RECORDED INFORMATION:
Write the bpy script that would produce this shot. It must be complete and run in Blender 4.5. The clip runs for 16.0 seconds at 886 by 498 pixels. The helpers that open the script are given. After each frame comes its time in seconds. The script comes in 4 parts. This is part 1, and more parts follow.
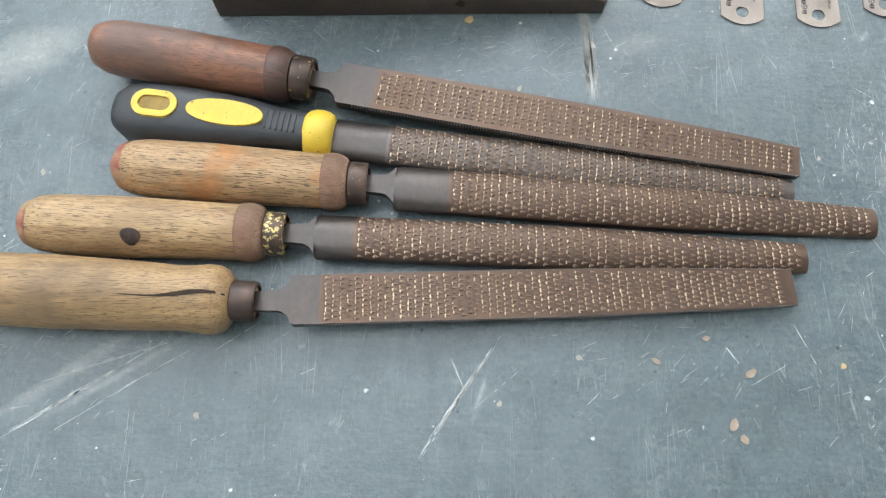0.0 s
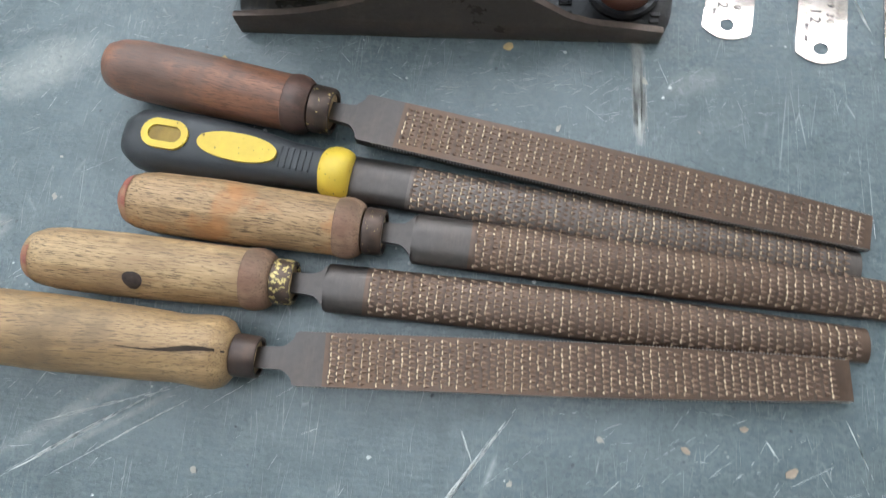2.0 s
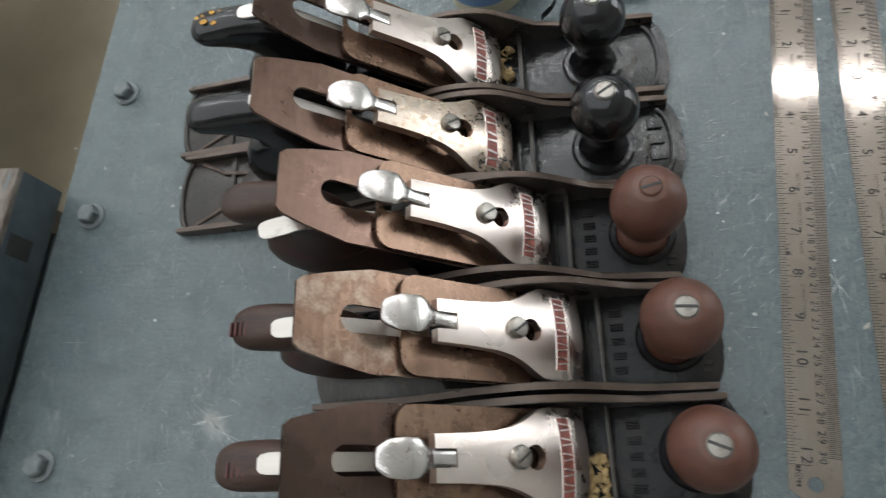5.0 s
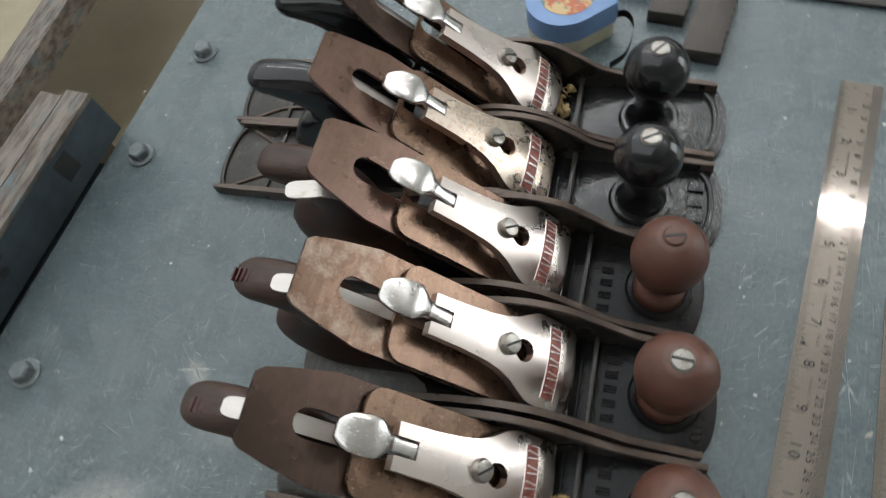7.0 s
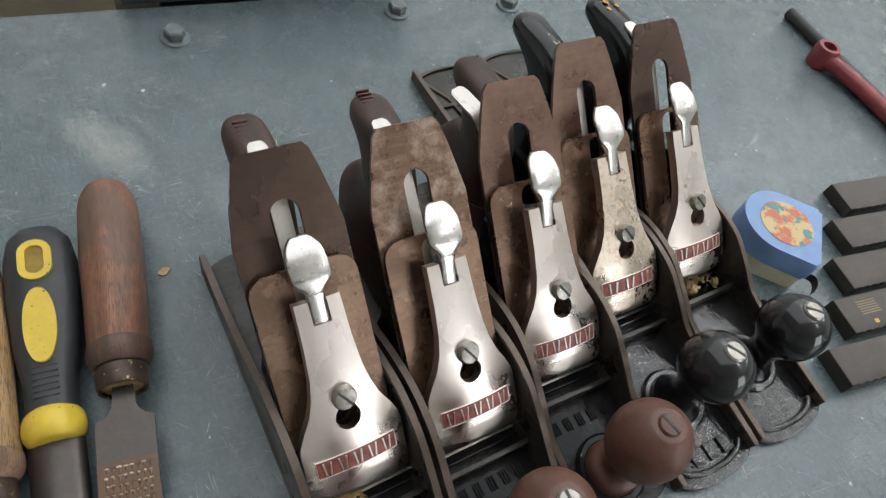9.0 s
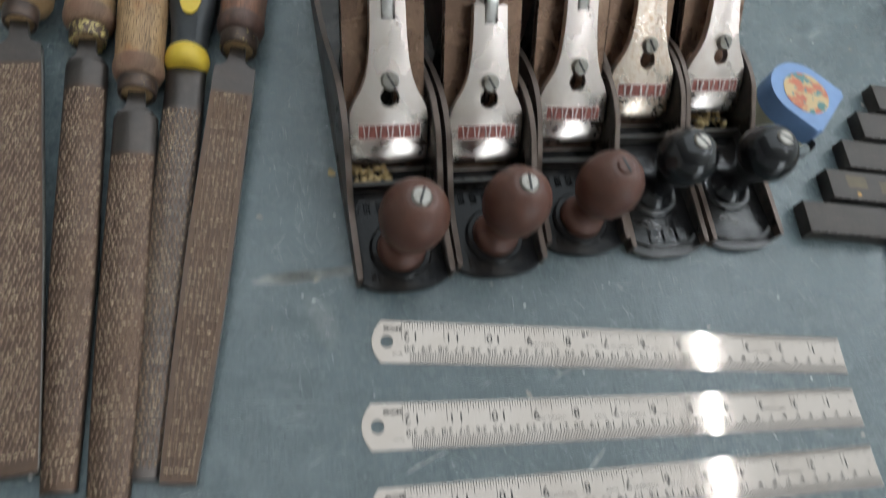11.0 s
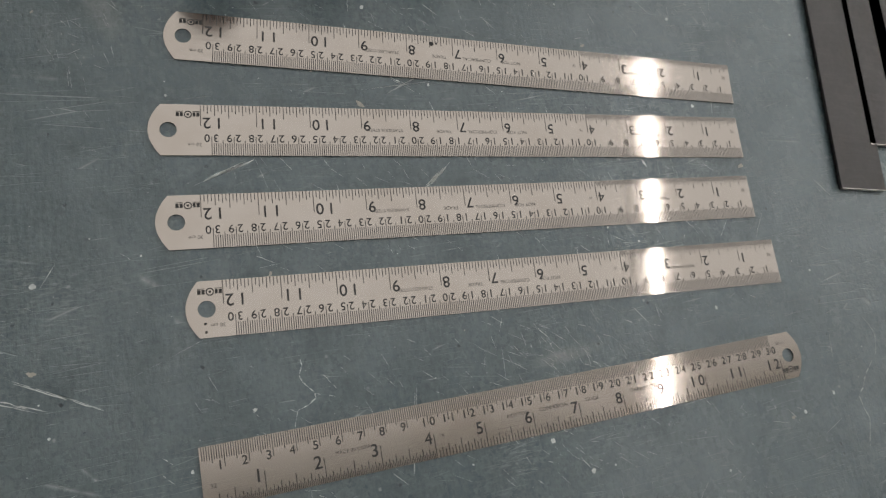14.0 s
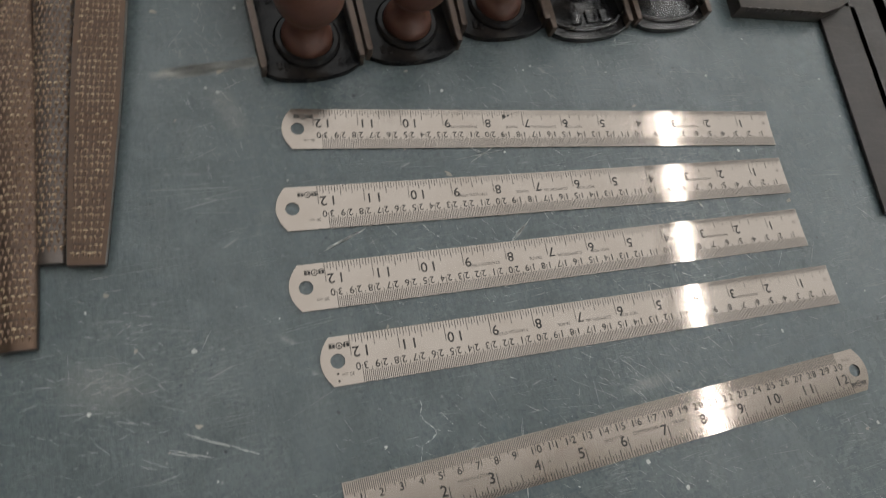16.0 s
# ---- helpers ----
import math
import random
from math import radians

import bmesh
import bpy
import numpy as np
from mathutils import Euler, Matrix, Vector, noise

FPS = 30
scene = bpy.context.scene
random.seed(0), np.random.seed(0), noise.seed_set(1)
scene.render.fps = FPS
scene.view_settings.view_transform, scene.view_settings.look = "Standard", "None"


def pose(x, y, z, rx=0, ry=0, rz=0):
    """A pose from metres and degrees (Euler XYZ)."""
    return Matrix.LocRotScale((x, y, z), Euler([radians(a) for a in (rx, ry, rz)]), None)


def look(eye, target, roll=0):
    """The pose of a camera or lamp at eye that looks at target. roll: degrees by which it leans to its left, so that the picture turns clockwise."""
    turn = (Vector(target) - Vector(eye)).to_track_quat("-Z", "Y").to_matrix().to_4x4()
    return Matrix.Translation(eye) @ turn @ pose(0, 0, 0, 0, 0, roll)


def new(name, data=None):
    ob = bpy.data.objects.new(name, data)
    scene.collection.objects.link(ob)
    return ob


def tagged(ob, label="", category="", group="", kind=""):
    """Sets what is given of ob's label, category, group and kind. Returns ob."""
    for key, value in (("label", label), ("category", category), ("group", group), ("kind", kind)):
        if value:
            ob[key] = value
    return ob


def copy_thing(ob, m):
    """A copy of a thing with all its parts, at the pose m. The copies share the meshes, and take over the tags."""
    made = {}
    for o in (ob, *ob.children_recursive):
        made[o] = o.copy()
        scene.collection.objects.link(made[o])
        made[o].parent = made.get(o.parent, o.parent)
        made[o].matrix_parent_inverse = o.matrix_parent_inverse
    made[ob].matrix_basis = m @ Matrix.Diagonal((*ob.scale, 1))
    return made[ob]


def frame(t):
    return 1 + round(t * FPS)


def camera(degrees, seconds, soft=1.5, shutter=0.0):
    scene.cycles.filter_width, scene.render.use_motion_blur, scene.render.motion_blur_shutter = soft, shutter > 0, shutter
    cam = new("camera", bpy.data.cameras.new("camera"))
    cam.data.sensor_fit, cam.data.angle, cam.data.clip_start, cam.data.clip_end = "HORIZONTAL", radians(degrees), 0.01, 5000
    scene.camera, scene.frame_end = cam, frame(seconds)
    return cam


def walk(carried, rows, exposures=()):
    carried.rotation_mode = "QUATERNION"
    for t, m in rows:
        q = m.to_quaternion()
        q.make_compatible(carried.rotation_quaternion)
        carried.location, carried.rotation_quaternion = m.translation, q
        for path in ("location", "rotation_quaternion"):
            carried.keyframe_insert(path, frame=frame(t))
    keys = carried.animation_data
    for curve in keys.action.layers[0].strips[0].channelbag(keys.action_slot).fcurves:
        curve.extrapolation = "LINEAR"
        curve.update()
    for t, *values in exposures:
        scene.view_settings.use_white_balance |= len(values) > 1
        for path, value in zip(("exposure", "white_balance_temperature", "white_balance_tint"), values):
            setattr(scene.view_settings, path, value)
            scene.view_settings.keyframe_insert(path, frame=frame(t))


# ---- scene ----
cam = camera(67.82, 16.0, soft=1.2, shutter=0.5)
PATH = [
    (0, (-0.0742, -0.2405, 0.3254), (-0.0775, -0.1259, -0.0053), -0.19),
    (0.5, (-0.0723, -0.2341, 0.3250), (-0.0825, -0.1212, -0.0061), -4.03),
    (1, (-0.0685, -0.2174, 0.3185), (-0.0884, -0.1172, -0.0163), -9.95),
    (1.5, (-0.0640, -0.1976, 0.3143), (-0.0855, -0.1045, -0.0224), -10.57),
    (2, (-0.0627, -0.1858, 0.3150), (-0.0910, -0.0937, -0.0215), -11.60),
    (2.5, (-0.0662, -0.1508, 0.3367), (-0.1002, -0.0431, 0.0054), -10.51),
    (3, (-0.0601, -0.1131, 0.3651), (-0.1035, 0.0090, 0.0400), -14.06),
    (3.5, (-0.0615, -0.0455, 0.3964), (-0.1073, 0.0784, 0.0722), -19.16),
    (4, (-0.0615, -0.0033, 0.3967), (-0.1125, 0.1210, 0.0735), -22.81),
    (4.5, (-0.0593, 0.0240, 0.3880), (-0.1184, 0.1441, 0.0646), -27.58),
    (5, (-0.0604, 0.0341, 0.3877), (-0.1298, 0.1551, 0.0667), -32.16),
    (5.2, (-0.0581, 0.0361, 0.3925), (-0.1400, 0.1559, 0.0741), -37.01),
    (7.3, (-0.0415, 0.0051, 0.3672), (-0.1381, 0.1579, 0.0674), -12.06),
    (7.5, (-0.0311, 0.0014, 0.3544), (-0.1312, 0.1627, 0.0604), -3.10),
    (8, (-0.0128, -0.0101, 0.3443), (-0.1434, 0.1601, 0.0677), 4.07),
    (8.2, (-0.0071, -0.0159, 0.3355), (-0.1529, 0.1423, 0.0595), 9.53),
    (10.3, (0.0262, -0.0089, 0.3535), (-0.1071, 0.1146, 0.0543), 27.59),
    (10.5, (0.0497, -0.0221, 0.3631), (-0.0884, 0.0853, 0.0600), 25.45),
    (11, (0.1560, -0.0315, 0.3671), (0.0186, 0.0628, 0.0593), 27.72),
    (11.5, (0.2078, -0.0169, 0.3273), (0.0997, 0.0753, 0.0074), 32.57),
    (12, (0.2184, -0.0091, 0.3059), (0.1361, 0.0823, -0.0218), 40.15),
    (12.5, (0.2236, -0.0018, 0.2985), (0.1485, 0.0876, -0.0314), 42.02),
    (13, (0.2245, 0.0147, 0.3087), (0.1641, 0.1083, -0.0231), 50.27),
    (13.5, (0.2277, 0.0411, 0.3073), (0.1673, 0.1548, -0.0182), 53.32),
    (14, (0.2303, 0.0463, 0.3072), (0.1650, 0.1529, -0.0197), 49.46),
    (14.5, (0.2323, 0.0392, 0.3085), (0.1639, 0.1408, -0.0193), 47.20),
    (15, (0.2332, 0.0174, 0.3196), (0.1554, 0.1185, -0.0063), 43.70),
    (15.5, (0.2344, -0.0104, 0.3337), (0.1517, 0.0911, 0.0091), 42.29),
    (16, (0.2331, 0.0010, 0.3398), (0.1384, 0.0974, 0.0169), 33.19),
]
EXPOSURES = [(0.0, 0.96, 6200, 10), (2.0, 0.74, 6000, 9), (2.5, 0.42, 5950, 8), (3.0, 0.1, 6000, 8), (3.5, 0.05, 6350, 10), (5.0, 0.0, 6500, 10), (7.5, 0.0, 6500, 9), (8.0, 0.15, 6550, 10), (10.5, 0.0, 6250, 8), (11.0, -0.1, 6150, 7), (11.5, -0.3, 6200, 8), (12.5, -0.45, 6450, 9), (14.0, -0.6, 6800, 12), (14.5, -0.58, 6850, 12), (16.0, -0.56, 6850, 12)]
walk(cam, [(t, look(eye, target, roll)) for t, eye, target, roll in PATH], EXPOSURES)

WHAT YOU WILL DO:
Make an exact copy of the lines from the top of the material through the line with "return Matrix.Translation(eye) @", pictures excluded.

COMPLETED EXERCISE:
Write the bpy script that would produce this shot. It must be complete and run in Blender 4.5. The clip runs for 16.0 seconds at 886 by 498 pixels. The helpers that open the script are given. After each frame comes its time in seconds. The script comes in 4 parts. This is part 1, and more parts follow.
0.0 s
2.0 s
5.0 s
7.0 s
9.0 s
11.0 s
14.0 s
16.0 s
# ---- helpers ----
import math
import random
from math import radians

import bmesh
import bpy
import numpy as np
from mathutils import Euler, Matrix, Vector, noise

FPS = 30
scene = bpy.context.scene
random.seed(0), np.random.seed(0), noise.seed_set(1)
scene.render.fps = FPS
scene.view_settings.view_transform, scene.view_settings.look = "Standard", "None"


def pose(x, y, z, rx=0, ry=0, rz=0):
    """A pose from metres and degrees (Euler XYZ)."""
    return Matrix.LocRotScale((x, y, z), Euler([radians(a) for a in (rx, ry, rz)]), None)


def look(eye, target, roll=0):
    """The pose of a camera or lamp at eye that looks at target. roll: degrees by which it leans to its left, so that the picture turns clockwise."""
    turn = (Vector(target) - Vector(eye)).to_track_quat("-Z", "Y").to_matrix().to_4x4()
    return Matrix.Translation(eye) @ turn @ pose(0, 0, 0, 0, 0, roll)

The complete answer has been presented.